For most of the 20th century, whenever reference was made to modern African art, the discourse was invariably about West African art. And more often than not, it alluded to Nigerian art, the pioneers of which came from one Yoruba town on the banks of the Oshun River called Oshogbo.
In the late 1950s and early 60s, Oshogbo became the site where contemporary African art is said to have been born. Spurred on by the German professor, Ulli Beier and his first and second wives, Suzanne Wenger and Georgina Beier, Oshogbo quickly gained renown on both theatrical and literary fronts, as well as in the fields of music and visual art.
The Europeans introduced materials and techniques that were new to the aspiring artists, but the Beier’s were careful not to tamper with Yoruba culture. Even now, Oshogbo art reflects that blending of modern methodology with Yoruba cosmology, including reverence for and reference to ancestral gods like Ogun and the river Goddess Oshun.
Oshogbo was a thriving arts community 50 years ago when an American food relief worker stumbled onto this hotbed of creativity and quickly got to know all 10 visual artists whose works are currently on display at Nairobi Gallery, next door to Nyayo House.
‘50 Years of Oshogbo: The Art and Artists’ is only the second time that works by these West African pioneers in contemporary art have been shown in Kenya. The first time was in 1972 when that former food relief worker, Alan Donovan, curated Nigerian Art Festival in Nairobi.
Back then, pioneer artists like Bruce Onobrakpeya and Jimoh Buraimoh came in person with their art. This time round, only one of the 10 was able to make it, the brilliant batik artist, Nike Okundaye.
But Nike’s contribution to the exhibition is more than her merely showing up looking regal as a queen in her indigo-blue gown and royal adire crown accented with her dazzling red beaded necklace.

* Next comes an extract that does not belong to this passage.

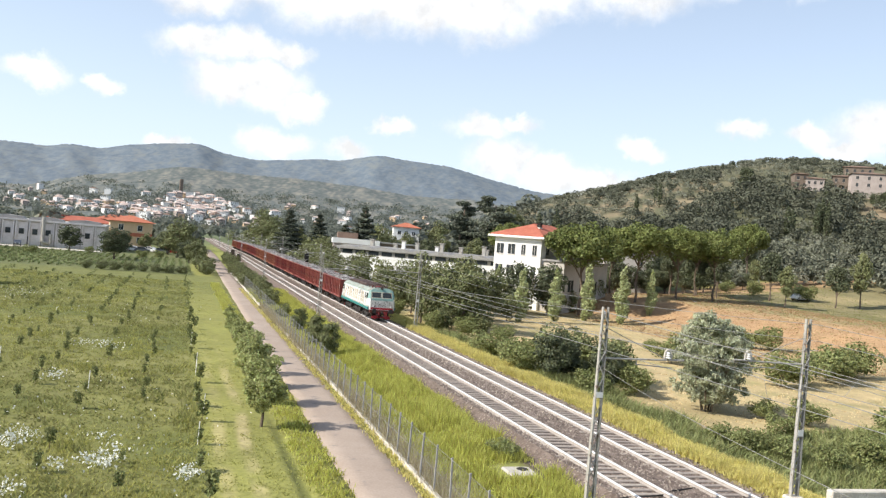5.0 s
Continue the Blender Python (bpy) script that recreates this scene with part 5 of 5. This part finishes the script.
def saplings():
    src = empty("sapling")
    tagged(src, "knee-high leafy young fruit tree in the grass", "sapling", group="rows of the young orchard")
    rng = np.random.default_rng(3)
    part("stem", rods(((0, 0, -.1), (.03, 0, .55), .018, .010), seg=5), "bark", src)
    part("leaves", crown_mesh("leaves", cluster(rng, 9, (0, 0, .66), (.17, .17, .62), .15), 170, .13, "saplingleaf", 4, lean=.8), "saplingleaf", src)
    rnd = random.Random(9)
    first, rest = True, []
    for k in range(17):
        x0 = 1.75 - 2.9 * k
        y = 26 + rnd.uniform(0, 3)
        while y < 156:
            x = x0 + rnd.uniform(-.25, .25)
            s = rnd.uniform(.55, 1.2) * (1.05 if k == 0 else .78)
            if rnd.random() < .78:
                if y < 100 and x > -22:
                    m = pose(x, y, land1(x, y), 0, 0, rnd.uniform(0, 360)) @ Matrix.Diagonal((s, s, s, 1))
                    if first:
                        src.matrix_basis, first = m, False
                    else:
                        copy_thing(src, m @ Matrix.Diagonal((*[1 / q for q in src.scale], 1)))
                else:
                    rest.append((x, y, s))
            y += 4.1 + rnd.uniform(-.6, .6)
    V, F = [], []
    g = np.random.default_rng(8)
    pts = np.concatenate([np.array([x, y, land1(x, y) + .5 * s]) + g.normal(size=(26, 3)) * np.array([.2, .2, .2]) * s for x, y, s in rest])
    V, F = quads(pts, .2, g)
    tagged(new("far_saplings", mesh_from("far_saplings", V, F.tolist(), "saplingleaf")), "rows of young fruit trees far across the field", "saplings", kind="stuff")
    st = None
    for x, y in ((1.5, 39.5), (1.9, 46.0), (1.7, 57.5), (1.8, 61), (1.6, 72), (-4.1, 52), (-10, 60)):
        bm = rods(((x, y, land1(x, y) - .1), (x + .03, y, land1(x, y) + 1.0), .025), seg=6)
        ob = part("stake", bm, "ceramic")
        tagged(ob, "thin pale stake beside a sapling", "stake", group="stakes in the orchard")
    # crop rows of the second field
    g = np.random.default_rng(18)
    n = 9000
    xr = -60 + np.round(g.uniform(0, 62, n) / 1.6) * 1.6 + g.normal(0, .15, n)
    yr = g.uniform(169, 226, n)
    V, F = quads(np.stack([xr, yr, land(xr, yr) + g.uniform(.1, .45, n)], 1), .45, g)
    tagged(new("crop_rows", mesh_from("crop_rows", V, F.tolist(), "cropleaf")), "leafy green crop rows of the far field", "crop", kind="stuff")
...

The award-winning textile artist, who is also the founder and managing director of the Nike Centre for Art and Culture (formerly the Oshogbo Art Centre) is the one who managed to pack up all 105 paintings, prints, batiks and metal works by the 10 and ship them to Kenya late last year.

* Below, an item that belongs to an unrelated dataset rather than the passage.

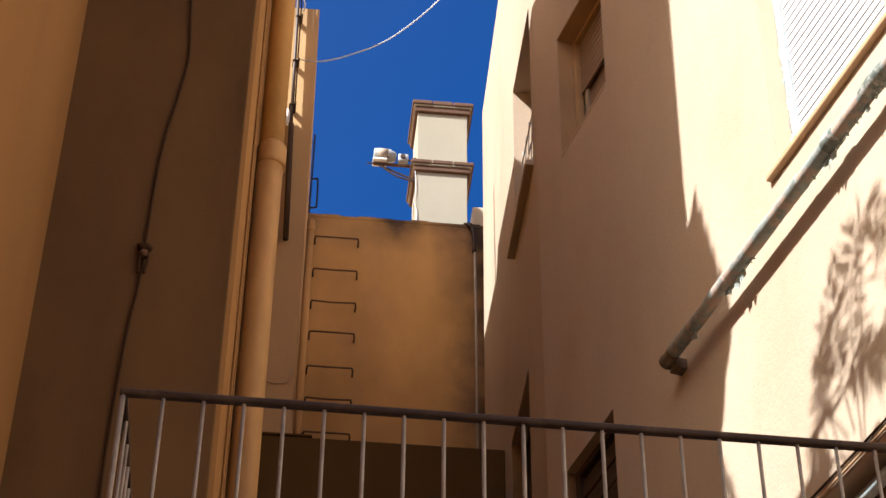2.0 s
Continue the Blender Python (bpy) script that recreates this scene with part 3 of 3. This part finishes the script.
cab = tube(bmesh.new(), smooth_line([(-0.22, 10.492, 9.42), (-0.19, 10.492, 9.34), (-0.12, 10.492, 9.32), (-0.05, 10.492, 9.34), (-0.03, 10.492, 9.42)], 6), 0.004, 6)
tagged(link("wall_cable", cab, M_sill, smooth=True), "short drooping painted cable on the wall", "cable")

# ---- chimney and flood light ----
chim = empty("chimney", (1.365, 15.07, 0.0), "pale rendered chimney shaft with two brown cornices", "chimney")
under(part("shaft", boxed(WORLD, 1.106, 1.625, 14.8, 15.33, 0.0, 16.1, 0.006), M_chim, None), chim)
for z_, h_ in ((15.265, 0.13), (16.10, 0.14)):
    bm = boxed(WORLD, 1.075, 1.656, 14.77, 15.36, z_, z_ + h_ * 0.5, 0.01)
    under(part("cornice_bed", bm, M_cornice, None), chim)
    under(part("mortar_bed", boxed(WORLD, 1.062, 1.672, 14.757, 15.373, z_ + h_ * 0.5 + 0.001, z_ + h_ * 0.62), M_chim, None), chim)
    for k in range(3):
        under(part("cornice_tile", boxed(WORLD, 1.046 + 0.216 * k, 1.257 + 0.216 * k, 14.742 + 0.004 * (k % 2), 15.385, z_ + h_ * 0.62 + 0.001, z_ + h_ + 0.004 * (k % 2), 0.010), M_cornice, None), chim)
cab = tube(bmesh.new(), smooth_line([(1.09, 14.79, 15.27), (1.10, 14.79, 15.0), (1.085, 14.79, 14.85), (1.115, 14.79, 14.70), (1.10, 14.79, 14.5)], 6), 0.004, 6)
under(part("chimney_cable", cab, M_wire, None, smooth=True), chim)
fl = empty("flood_light", (1.06, 14.9, 15.35), "grey flood light on a bracket arm at the chimney", "flood light")
under(part("bracket_arm", tube(bmesh.new(), [(1.08, 14.86, 15.385), (0.66, 14.86, 15.385)], 0.018, 8), M_cornice, None), fl)
under(part("bracket_brace", tube(bmesh.new(), [(1.08, 14.86, 15.2), (0.72, 14.86, 15.37)], 0.010, 8), M_iron, None), fl)
under(part("bracket_brace", tube(bmesh.new(), smooth_line([(1.08, 14.84, 15.16), (0.9, 14.84, 15.22), (0.72, 14.84, 15.36)], 6), 0.009, 8), M_iron, None), fl)
under(part("bracket_plate", boxed(WORLD, 0.655, 0.80, 14.80, 14.92, 15.400, 15.424, 0.004), M_white, None, "white mounting plate"), fl)
under(part("bracket_tail", tube(bmesh.new(), [(0.60, 14.86, 15.388), (0.70, 14.86, 15.39)], 0.008, 6), M_iron, None), fl)
bm = tube(bmesh.new(), [(0.665, 14.86, 15.50), (0.675, 14.86, 15.50), (0.82, 14.86, 15.50), (0.89, 14.86, 15.49), (0.90, 14.86, 15.49)], 0.08, 20, True, [0.066, 0.076, 0.078, 0.05, 0.03])
housing = under(part("lamp_housing", bm, M_lampgrey, None, smooth=True), fl)
sub(part("lamp_band", tube(bmesh.new(), [(0.70, 14.86, 15.50), (0.81, 14.86, 15.50)], 0.080, 20), M_thinpipe, None, "dull grey glass band round the housing", smooth=True), housing)
driver = under(part("driver_box", boxed(WORLD, 0.915, 1.02, 14.82, 14.9, 15.42, 15.52, 0.012), M_lampgrey, None), fl)
sub(part("driver_cap", tube(bmesh.new(), [(0.965, 14.818, 15.47), (0.965, 14.80, 15.47)], 0.026, 14), M_iron, None), driver)
under(part("cable_tail", tube(bmesh.new(), smooth_line([(1.02, 14.85, 15.46), (1.06, 14.84, 15.44), (1.09, 14.8, 15.45)], 5), 0.012, 6), M_iron, None, smooth=True), fl)

# ---- what casts the shadows: tiled verge of the left house and a tree behind the yard wall ----
gab = empty("roof_verge", (-1.3, 5.6, 10.6), "stepped clay roof tiles on the house verge", "roof")
bm = bmesh.new()
prof = [(5.948, 10.55), (5.55, 10.72), (5.24, 10.93), (5.14, 11.25), (5.22, 11.7), (5.43, 12.14), (5.948, 12.2)]
fa, fb = [bm.verts.new((-1.27, y, z)) for y, z in prof], [bm.verts.new((-1.33, y, z)) for y, z in prof]
bm.faces.new(fa)
bm.faces.new(fb[::-1])
for i in range(len(prof)):
    j = (i + 1) % len(prof)
    bm.faces.new((fa[i], fb[i], fb[j], fa[j]))
under(part("verge_bed", bm, M_tile, None), gab)
for k in range(6):
    u = 0.14 + 0.86 * k / 5
    y_, z_ = 5.395 - 0.27 * u, 12.40 - 0.88 * u
    g = 0.95 if k == 0 else 1.0
    bm = bmesh.new()
    out = [(y_ + 0.12, z_ - 0.16), (y_ + 0.01, z_ - 0.045 * g), (y_ - 0.040, z_ + 0.09 * g), (y_ - 0.047, z_ + 0.08 * g), (y_ - 0.060, z_ - 0.12), (y_ - 0.03, z_ - 0.24)]
    f0, f1 = [bm.verts.new((-1.24, y, z)) for y, z in out], [bm.verts.new((-1.36, y, z)) for y, z in out]
    bm.faces.new(f0)
    bm.faces.new(f1[::-1])
    for i in range(len(out)):
        j = (i + 1) % len(out)
        bm.faces.new((f0[i], f1[i], f1[j], f0[j]))
    under(part("roof_tile", bm, M_tile, None), gab)

random.seed(21)
tree = empty("tree", (-2.1, 3.7, 0), "slender garden palm with long feathery hanging leaves", "tree")
base = Vector((-1.9, 3.75, 10.75))
under(part("trunk", tube(bmesh.new(), smooth_line([(-2.1, 3.7, 0), (-2.05, 3.72, 4), (-2.0, 3.7, 8), tuple(base)], 6), 0.1, 10, True, [0.14 - 0.004 * k for k in range(19)]), M_bark, None, smooth=True), tree)
leaf_bm = bmesh.new()
up_ = Vector((0.62, 0.38, 0.69))


def aloft(s_, z_):
    """A place in the crown above the facade spot (s_, z_), against the light."""
    return MAIN.at(s_, 0, z_) - SUN * (3.4 + 2.2 * max(0.0, s_ + 0.3) + random.uniform(-0.05, 0.05))


# ribs of the palm leaves, with the length and lean of their leaflets: upper side, lower side
FRONDS = [([(-0.34, 6.1), (-0.37, 6.5), (-0.44, 6.85), (-0.54, 7.06), (-0.67, 7.05), (-0.78, 6.88), (-0.85, 6.62)], 0.20, 0.13, 26),
          ([(-0.36, 6.1), (-0.46, 6.6), (-0.56, 6.95), (-0.68, 6.98), (-0.80, 6.75)], 0.06, 0.22, 12),
          ([(-0.2, 6.1), (-0.13, 6.45), (-0.16, 6.7), (-0.25, 6.9), (-0.38, 7.05)], 0.12, 0.13, 20),
          ([(-0.3, 6.2), (-0.26, 6.5), (-0.25, 6.7), (-0.30, 6.85)], 0.15, 0.16, 24),
          ([(-0.1, 6.2), (-0.08, 6.45), (-0.12, 6.66), (-0.2, 6.78)], 0.10, 0.12, 26),
          ([(-0.10, 6.42), (-0.36, 6.50), (-0.58, 6.46), (-0.80, 6.33), (-1.05, 6.15)], 0.15, 0.20, 52),
          ([(-0.12, 6.36), (-0.42, 6.44), (-0.64, 6.36), (-0.9, 6.28)], 0.16, 0.22, 48),
          ([(-0.5, 6.3), (-0.75, 6.6), (-0.95, 6.72), (-1.15, 6.6)], 0.10, 0.22, 40),
          ([(-0.25, 6.2), (-0.1, 6.42), (0.0, 6.25), (0.04, 5.95)], 0.10, 0.20, 60),
          ([(-0.3, 6.1), (-0.1, 6.17), (0.12, 6.2), (0.27, 6.12), (0.34, 5.9)], 0.08, 0.24, 60),
          ([(-0.35, 6.0), (-0.1, 5.85), (0.15, 5.80), (0.32, 5.5)], 0.14, 0.24, 60),
          ([(-0.4, 6.0), (-0.6, 6.1), (-0.9, 5.95), (-1.2, 5.6)], 0.10, 0.24, 50),
          ([(-0.35, 6.0), (-0.5, 5.7), (-0.8, 5.3)], 0.12, 0.22, 50),
          ([(-0.3, 6.0), (-0.05, 5.5), (0.1, 5.1)], 0.12, 0.22, 60),
          ([(1.35, 6.9), (0.98, 6.9), (0.78, 6.6), (0.73, 6.1), (0.70, 5.4)], 0.07, 0.10, 90)]


def leaflet(p, d, l, w_):
    """A narrow folded leaf, widest below its middle, drooping at the tip."""
    across = d.cross(SUN).normalized() * w_
    fold = SUN * (w_ * 0.5)
    a, b, c, e, f = [leaf_bm.verts.new(q) for q in (p, p + d * l * 0.35 + across, p + d * l - up_ * 0.015, p + d * l * 0.35 - across, p + d * l * 0.35 + fold)]
    leaf_bm.faces.new((a, b, f))
    leaf_bm.faces.new((b, c, f))
    leaf_bm.faces.new((c, e, f))
    leaf_bm.faces.new((e, a, f))


along = MAIN.d
for rib, above, below, dense in FRONDS:
    line = [p.copy() for p in smooth_line([aloft(a, b) for a, b in rib], 10)]
    under(part("leaf_rib", tube(bmesh.new(), line, 0.005, 5, True, [0.006 * (1 - 0.8 * q / len(line)) for q in range(len(line))]), M_bark, None), tree)
    for k in range(int(dense * len(line) / 14)):
        q = random.uniform(0.22, 0.985) * (len(line) - 1)
        i = int(q)
        p = line[i].lerp(line[i + 1], q - i)
        run = (line[i + 1] - line[i]).normalized()
        for side, size in ((1, above), (-1, below)):
            across = Vector((0, 0, run.dot(along))) - along * run.z
            if across.z < -0.25:
                across = -across
            lean = across.normalized() * side + run * random.uniform(0.1, 0.9) + along * random.gauss(0, 0.15) - Vector((0, 0, random.uniform(0.0, 0.35)))
            leaflet(p, lean.normalized(), size * random.uniform(0.5, 1.1), random.uniform(0.003, 0.0065))
centre = aloft(-0.46, 6.1)
under(part("crown", leaf_bm, M_leaf, None, "feathery grey-green foliage"), tree)
limb = smooth_line([tuple(base), tuple((base + centre) / 2 + Vector((0, 0, 0.1))), tuple(centre)], 6)
under(part("limb", tube(bmesh.new(), limb, 0.04, 8, True, [0.06 - 0.003 * q for q in range(len(limb))]), M_bark, None, smooth=True), tree)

Only half that many managed to fit tastefully but tightly into the Nairobi Gallery. But those 50 works are reflective of the creativity and diversity of style of Asile Olatunde, Bisi Fabunmi, Bruce, Jacob Afolabi, Jimoh Buraimoh, Rufus Ogundele, Muraina Oyelami, Twins Seven Seven, Y. Folorunsho and Nike herself.
She was just a young girl when she first met Donovan back in 1967. But as a child bride (and third wife) of the flamboyant troubadour musician and visual artist Twins Seven Seven, Nike was already an artist in her own right.
As a little girl, she had learned to create the traditional indigo-blue adire cloth from her great grandmother. It was Twins, however, who showed her how to translate that talent into marketable batiks which sold well in Nigeria and abroad. They also inspired invitations for her to both exhibit her batiks and also teach other women how to create adire textiles themselves.
Forty-seven years have passed since that first Kenyan-Oshogbo show. Out of the 10, three have passed on, namely Twins Seven Seven, Asiru Olatunde (whose son Florunsho carries on the family’s metal-work tradition) and Rufus Odundele. But the other seven have gone on to become world acclaimed artists who have nurtured world appreciation for contemporary African art.
Probably the best known of the 10 is Bruce. Two of his prints were in the recent Art Auction-East Africa curated by Circle Art Gallery. The other Oshogbo artists whose works went up for this year’s auction were Nike, Twins, Muriana and Rufus.
All their works sold well at the Auction. They are also for sale at the gallery.
The exhibition will run through June.